- _Directions_
Copy the data below exactly, omitting any picture it contains.

- _Supplied material_
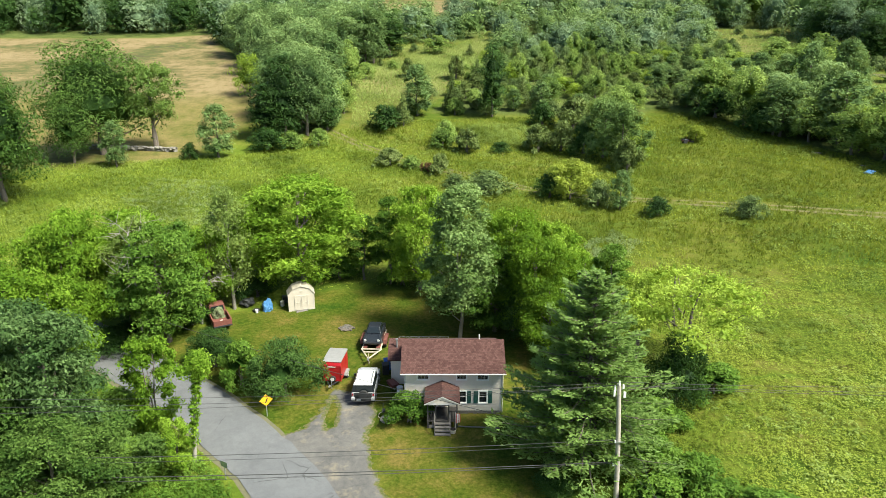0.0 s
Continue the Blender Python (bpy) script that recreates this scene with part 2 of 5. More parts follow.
def ground_material():
    m, nt, out = nodes_of("meadow_ground")
    big, mid, fine = noisy(nt, 0.045, 4), noisy(nt, 0.35, 5, 0.7), noisy(nt, 3.0, 4, 0.7)
    tc = nt.nodes.new("ShaderNodeTexCoord")
    mp = nt.nodes.new("ShaderNodeMapping")
    mp.inputs["Rotation"].default_value = (0, 0, 0.25)
    mp.inputs["Scale"].default_value = (0.05, 0.45, 0.2)
    nt.links.new(tc.outputs["Object"], mp.inputs["Vector"])
    rows_ = node(nt, "ShaderNodeTexNoise", {"Vector": mp.outputs[0]}, Scale=1.0, Detail=4.0, Roughness=0.65).outputs["Fac"]
    blend = mixc(nt, 0.35, mixc(nt, 0.45, big, mid), rows_)
    meadow = ramp(nt, blend, (0.36, (0.038, 0.070, 0.008)), (0.45, (0.064, 0.098, 0.011)), (0.53, (0.092, 0.112, 0.015)), (0.62, (0.118, 0.114, 0.026)))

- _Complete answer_
0.0 s
Continue the Blender Python (bpy) script that recreates this scene with part 2 of 5. More parts follow.
def ground_material():
    m, nt, out = nodes_of("meadow_ground")
    big, mid, fine = noisy(nt, 0.045, 4), noisy(nt, 0.35, 5, 0.7), noisy(nt, 3.0, 4, 0.7)
    tc = nt.nodes.new("ShaderNodeTexCoord")
    mp = nt.nodes.new("ShaderNodeMapping")
    mp.inputs["Rotation"].default_value = (0, 0, 0.25)
    mp.inputs["Scale"].default_value = (0.05, 0.45, 0.2)
    nt.links.new(tc.outputs["Object"], mp.inputs["Vector"])
    rows_ = node(nt, "ShaderNodeTexNoise", {"Vector": mp.outputs[0]}, Scale=1.0, Detail=4.0, Roughness=0.65).outputs["Fac"]
    blend = mixc(nt, 0.35, mixc(nt, 0.45, big, mid), rows_)
    meadow = ramp(nt, blend, (0.36, (0.038, 0.070, 0.008)), (0.45, (0.064, 0.098, 0.011)), (0.53, (0.092, 0.112, 0.015)), (0.62, (0.118, 0.114, 0.026)))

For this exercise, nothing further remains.